Geplant ist der Bau von bis zu 130.000 neuen Wohneinheiten auf dem Gebiet zwischen Haifa und den nördlicheren Städten Kiryat Motzkin, Kiryat Bialik und Kiryat Haim, auch Krayot genannt, wo es heute noch stinkt und raucht. Dabei schwebt den Verantwortlichen eine Mischbebauung von kleineren und größeren Gebäudetypen vor, die allesamt durch grüne Alleen und Wasserwege verbunden werden. Nicht nur Wohnungen sollen entstehen, sondern es sollen sich dort ebenfalls Unternehmen ansiedeln, die dann für viele Tausend neue Jobs sorgen.

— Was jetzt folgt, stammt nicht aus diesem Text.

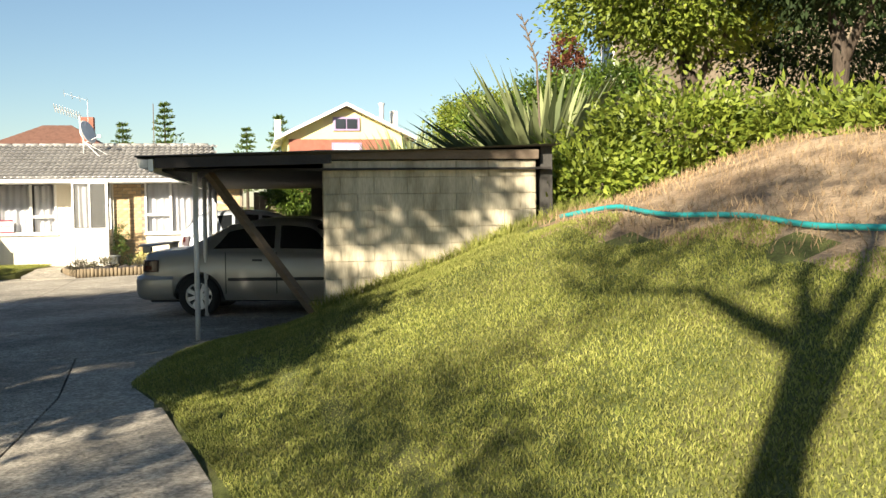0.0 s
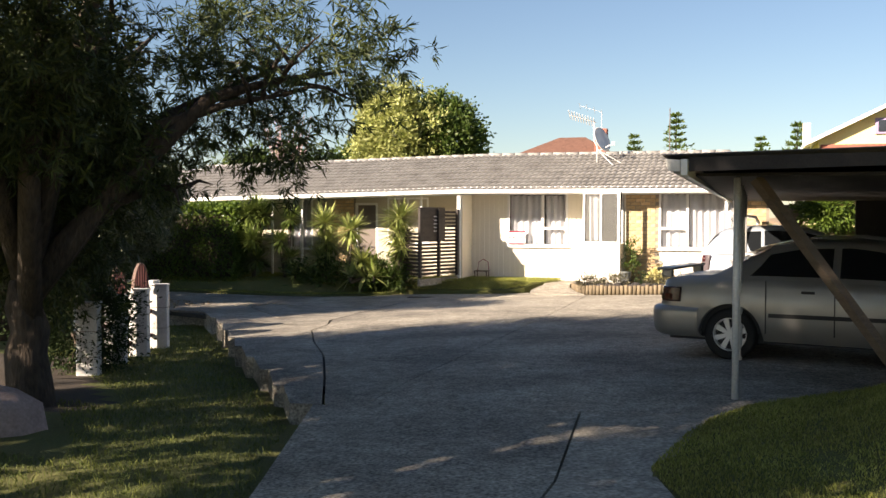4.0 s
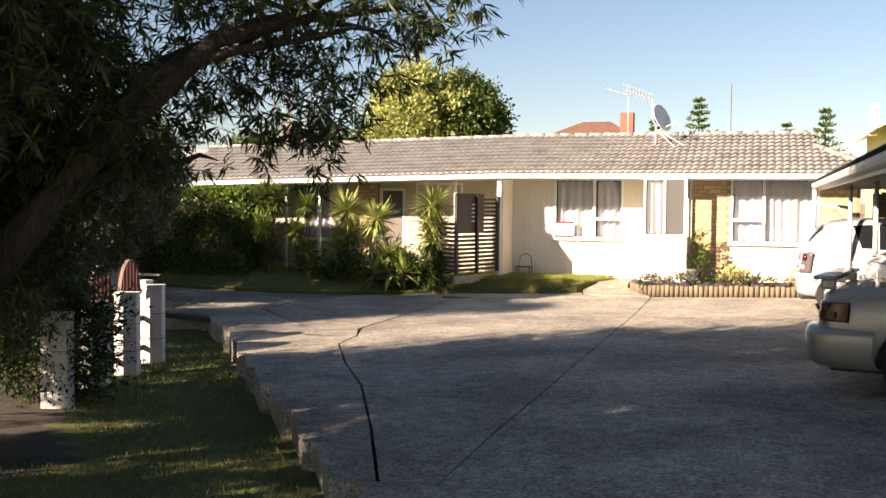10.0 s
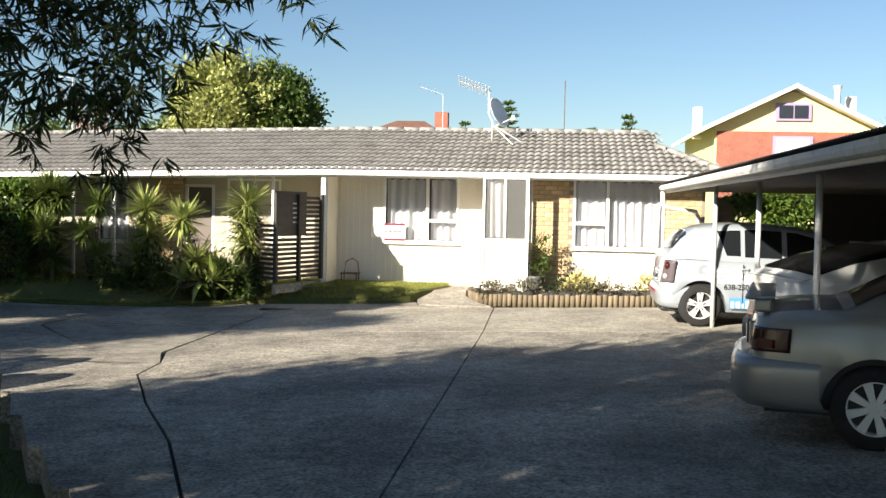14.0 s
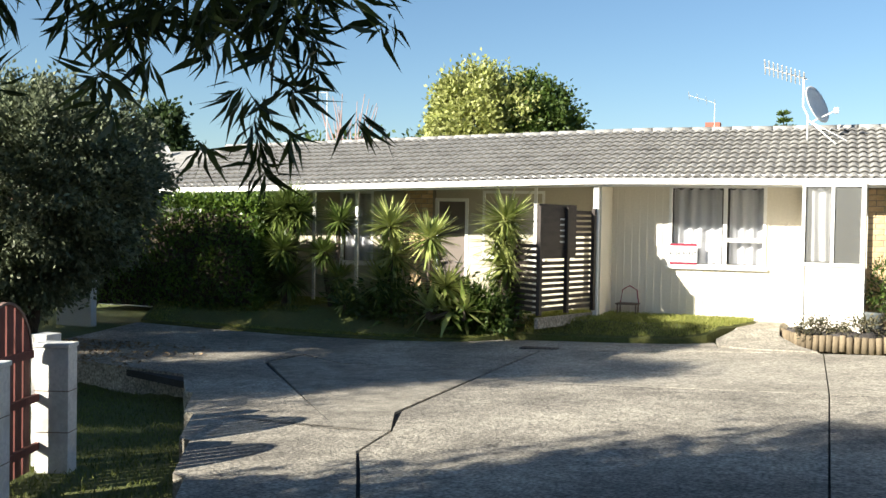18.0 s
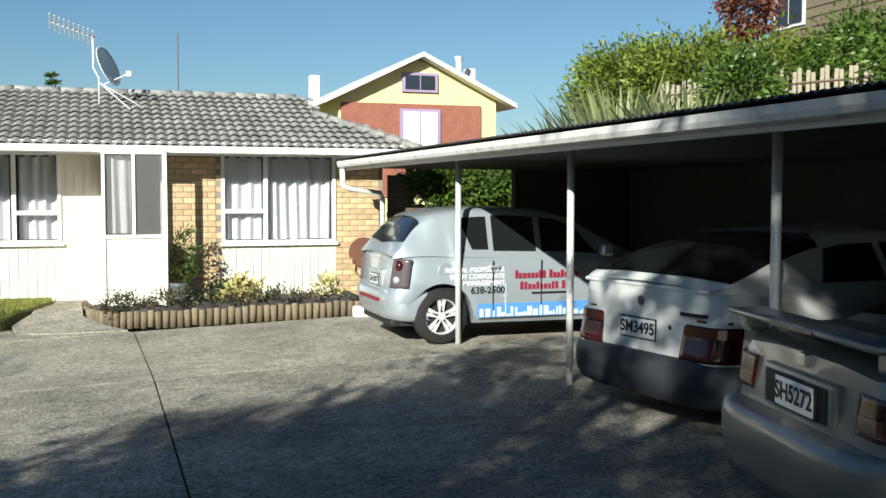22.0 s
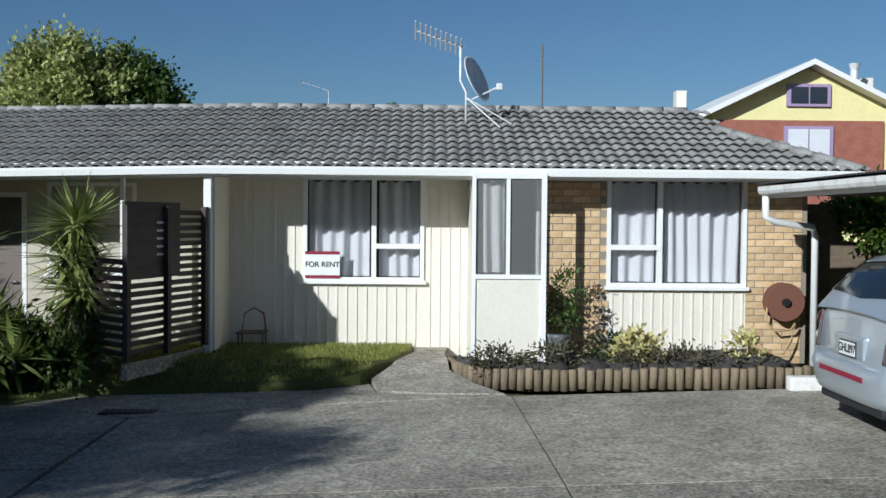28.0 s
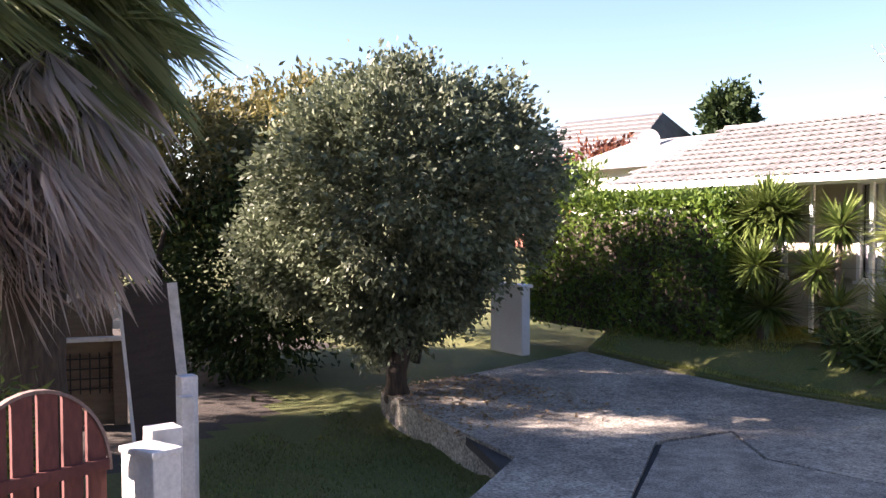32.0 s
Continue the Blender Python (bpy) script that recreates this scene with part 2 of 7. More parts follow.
def leaf_mesh(name, at, way, side, length, width, material, bend=0.0):
    """Many leaves in one mesh: each a pointed blade of two triangles folded along its middle."""
    at, way, side = (np.asarray(v, float) for v in (at, way, side))
    k = len(at)
    way = way / (np.linalg.norm(way, axis=1, keepdims=True) + 1e-9)
    side = side - way * (side * way).sum(1, keepdims=True)
    side = side / (np.linalg.norm(side, axis=1, keepdims=True) + 1e-9)
    nor = np.cross(way, side)
    L, Wd = np.broadcast_to(length, k)[:, None], np.broadcast_to(width, k)[:, None]
    v = np.stack([at, at + way * L * 0.45 + side * Wd * 0.5 + nor * L * 0.05, at + way * L - nor * L * bend, at + way * L * 0.45 - side * Wd * 0.5 + nor * L * 0.05], 1).reshape(-1, 3)
    me = bpy.data.meshes.new(name)
    me.vertices.add(k * 4)
    me.vertices.foreach_set("co", v.ravel())
    me.loops.add(k * 4)
    me.loops.foreach_set("vertex_index", np.arange(k * 4, dtype=np.int32))
    me.polygons.add(k)
    me.polygons.foreach_set("loop_start", np.arange(0, k * 4, 4, dtype=np.int32))
    me.update(calc_edges=True)
    me.materials.append(material)
    return me


def drive_z(x, y):
    """The height of the paved yard, which falls gently to the left and towards the street."""
    z = -0.02 + 0.032 * (min(max(x, -3.0), 7.0) - 7.0)
    return z + (0.02 * max(y + 15.0, -10.0) if y < -15 else 0.0)

# ---- ground ----
LEFT_Y = (-60, -30, -20.3, -18.9, -16.5, -14.5, -12.3, -10.5, -8.5, -7.25, -6.8, -6.15)
LEFT_X = (5.4, 4.9, 4.2, 3.8, 2.95, 1.62, 0.08, -1.1, -2.42, -3.3, -3.75, -6.9)
RIGHT_Y = (-60, -30, -22, -19.3, -18.2, -17.2, -16.6, -15.8)
RIGHT_X = (9.4, 8.6, 7.3, 6.72, 6.32, 6.5, 6.65, 7.05)
BANK_D = (0, 1, 2.5, 4.3, 5.2, 7, 9, 14, 40, 120)
BANK_H = (0, 0.18, 0.72, 1.40, 1.62, 2.25, 2.5, 3.0, 5.2, 5.7)


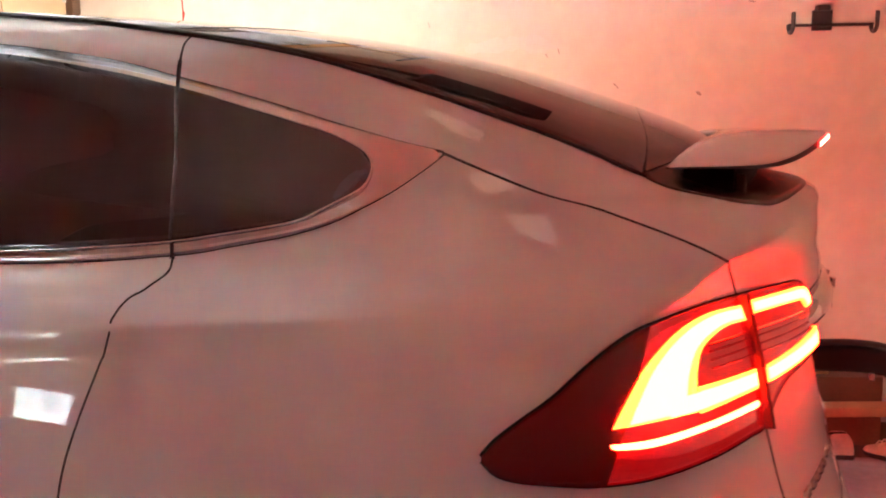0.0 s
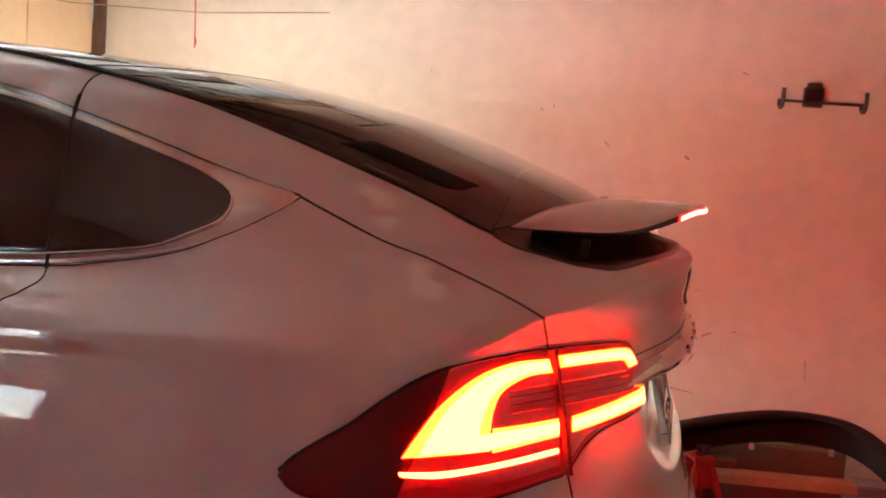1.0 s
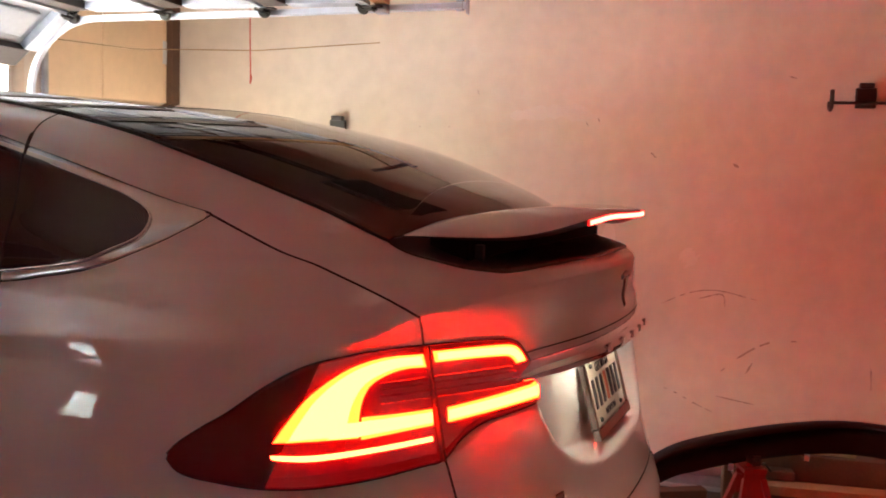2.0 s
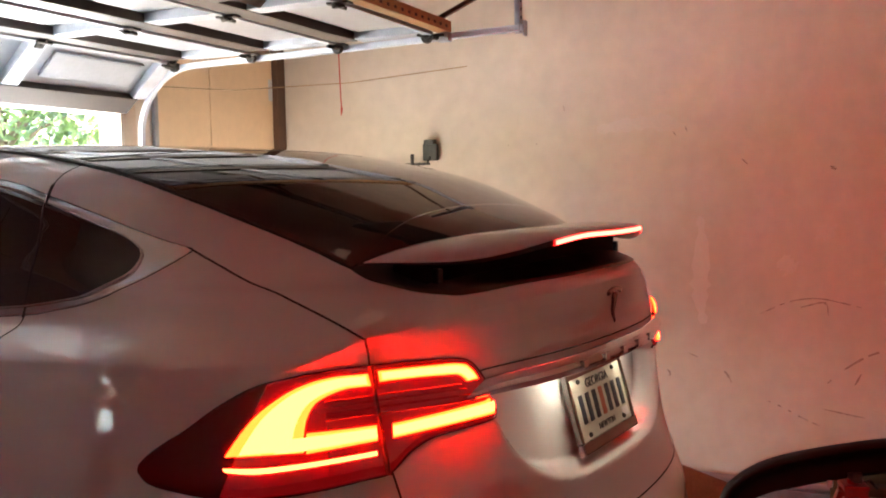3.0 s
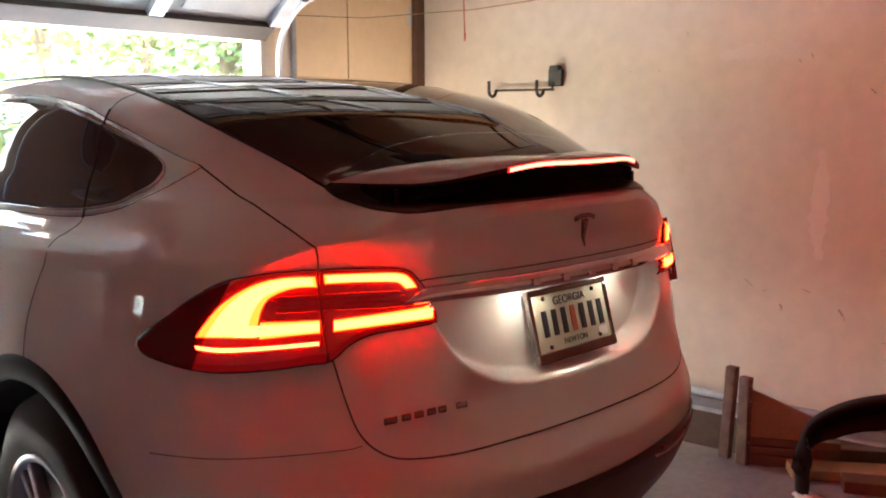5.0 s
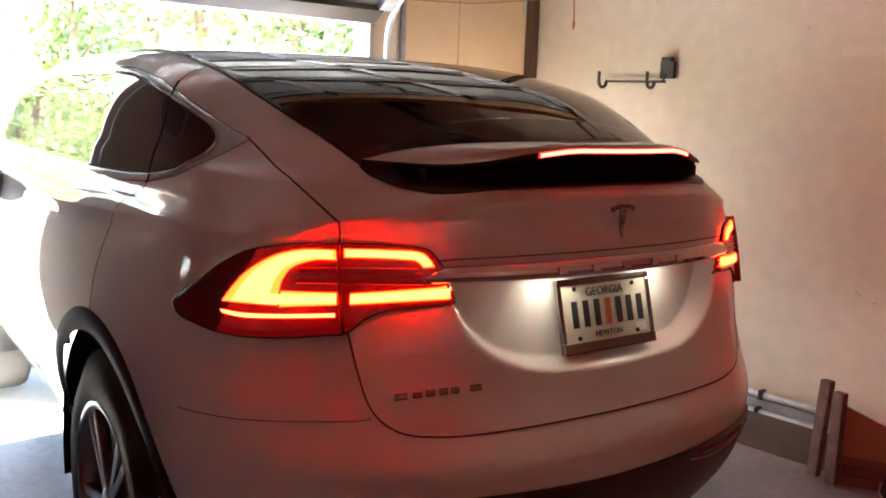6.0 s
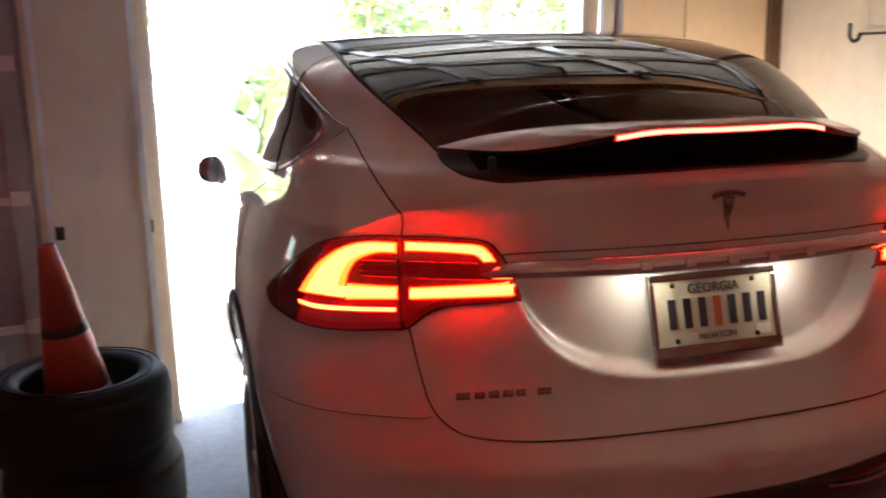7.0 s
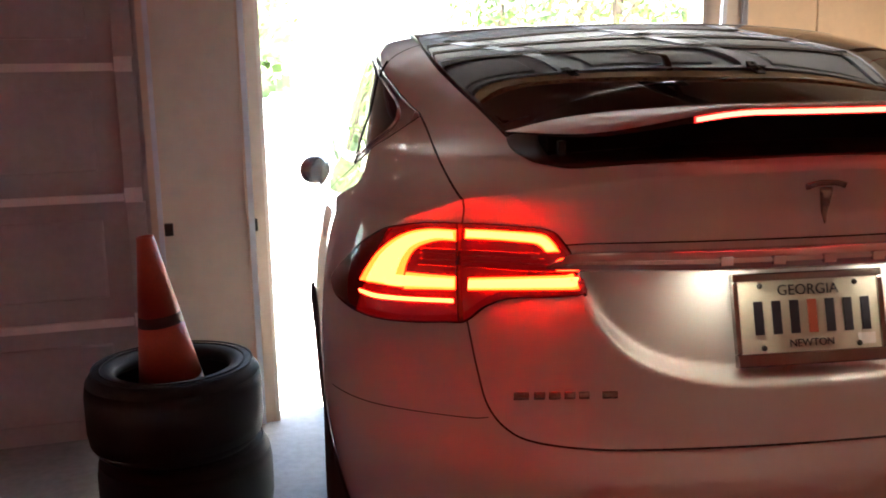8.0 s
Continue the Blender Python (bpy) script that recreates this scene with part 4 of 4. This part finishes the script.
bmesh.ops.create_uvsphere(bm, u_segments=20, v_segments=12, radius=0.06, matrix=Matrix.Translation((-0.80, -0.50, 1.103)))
part("bulb", bm, FILL_BULB, lamp_stand, "lit warm frosted bulb", smooth=True)
# the second door, closed
second = fitting("closed_garage_door", "closed grey sectional garage door with pale joint strips", "garage door")
for k in range(4):
    z0 = 0.001 + 0.61 * k
    sec = new("door_section")
    sec.parent = second
    if k != 2:
        skin = boxes(((DOOR2_L - 0.05, 0.035, z0), (DOOR2_R + 0.05, 0.05, z0 + 0.61)))
    else:
        skin = boxes(((DOOR2_L - 0.05, 0.035, z0), (LITE_L, 0.05, z0 + 0.61)), ((LITE_R, 0.035, z0), (DOOR2_R + 0.05, 0.05, z0 + 0.61)), ((LITE_L, 0.035, z0), (LITE_R, 0.05, LITE_B)), ((LITE_L, 0.035, LITE_T), (LITE_R, 0.05, z0 + 0.61)))
        part("light_frame", boxes(((LITE_L - 0.03, 0.02, LITE_B - 0.03), (LITE_L, 0.0345, LITE_T + 0.03)), ((LITE_R, 0.02, LITE_B - 0.03), (LITE_R + 0.03, 0.0345, LITE_T + 0.03)), ((LITE_L, 0.02, LITE_B - 0.03), (LITE_R, 0.0345, LITE_B)), ((LITE_L, 0.02, LITE_T), (LITE_R, 0.0345, LITE_T + 0.03)), bevel=0.003), WHITE, sec)
        pane = part("pane", boxes(((LITE_L, 0.040, LITE_B), (LITE_R, 0.044, LITE_T))), FROSTED, sec, "small frosted window pane")
        pane.visible_shadow = False
    part("skin", skin, DOOR_TAN, sec)
    part("joint_strip", boxes(((DOOR2_L, 0.0, z0 + 0.565), (DOOR2_R - 0.115, 0.0345, z0 + 0.602)), bevel=0.004), STRIP, sec, "pale joint strip")
    for x in (DOOR2_L + 0.002, -5.7, DOOR2_R - 0.11):
        part("stile", boxes(((x, -0.004, z0 + 0.004), (x + 0.09, 0.0343, z0 + 0.56)), bevel=0.004), DOOR_TAN, sec)
    for x0, x1 in ((DOOR2_L + 0.2, -5.8), (-5.5, DOOR2_R - 0.22))[int(k == 2):]:
        part("pressed_panel", boxes(((x0, 0.02, z0 + 0.1), (x1, 0.0347, z0 + 0.48)), bevel=0.012), DOOR_TAN, sec)
    part("hinge", boxes(((DOOR2_R - 0.11, -0.012, z0 + 0.56), (DOOR2_R - 0.03, 0.0, z0 + 0.63)), bevel=0.003), STRIP, sec)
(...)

Die alten Hafenanlagen in der Mündung des Kishon zum Mittelmeer möchte man gleich mit umgestalten, Cafés und Kultureinrichtungen ansiedeln und das Ganze in einem Park integrieren, der sich entlang des Kishon erstreckt und doppelt so groß werden soll wie der Park HaYarkon in Tel Aviv. Die Stadtplaner verweisen auch auf Vorbilder, an denen man sich orientieren will, wie Relikte einer alten Industrie mit moderner Architektur kombiniert und neu belebt werden können, darunter den Landschaftspark bei Duisburg, die Kanäle von Hammarby Sjöstad in Stockholm und den Bellwether District in Philadelphia.

»Nationaler Masterplan 75«

Yona Yahav, ehemaliger und aktueller Bürgermeister von Haifa, nennt einen weiteren Grund, warum die Planungen absolute Priorität haben müssen: »Angesichts der Bedrohung durch die Hisbollah und der Tatsache, dass die Anlagen in der Bucht von Haifa ein strategisches Angriffsziel darstellen, ist es absolut notwendig, die Fristen für eine Verlagerung der Raffinerien und anderer Fabriken zu verkürzen.«

Denn im Falle eines Angriffs der schiitischen Terrormiliz auf die petrochemischen Anlagen droht die Verseuchung weiter Teile der Stadt. Doch die Betreiber der Bazan-Raffinerie stellen sich noch quer, weshalb sich die Umsetzung des »Nationalen Masterplan 75«, immerhin Israels größtes Infrastrukturprojekt, verzögern könnte.

Was aber bereits jetzt in Angriff genommen wird, ist die komplette Neugestaltung der Viertel im Westen der Stadt, allen voran Neve David, Kiryat Shprintzak und Shaʼar HaAliya. Ganze Wohnblöcke aus den 60er- und 70er-Jahren entlang der Küste sollen verschwinden, die Gegend komplett neu erschlossen werden. Auch das soll die Attraktivität der Stadt weiter steigern und Menschen aus dem ganzen Land dazu motivieren, nach Haifa umzuziehen. Auch aus der geografischen Lage will man Profit schlagen. »Haifa ist bergig und in Ringen angelegt«, erklärt Experte Nachi Finkelstein auf haipo.co.il, einem Haifa-Portal. »Diese Lage ermöglicht es, schöne Landschaften und zugleich das Meer zu sehen.« Das gäbe es in dieser Form sonst nirgendwo in Israel.

Deshalb ist die Stadt für ihn das »nächste große Ding« auf dem Immobilienmarkt. Das heißt aber auch: In Haifa werden die Preise wohl bald kräftig anziehen.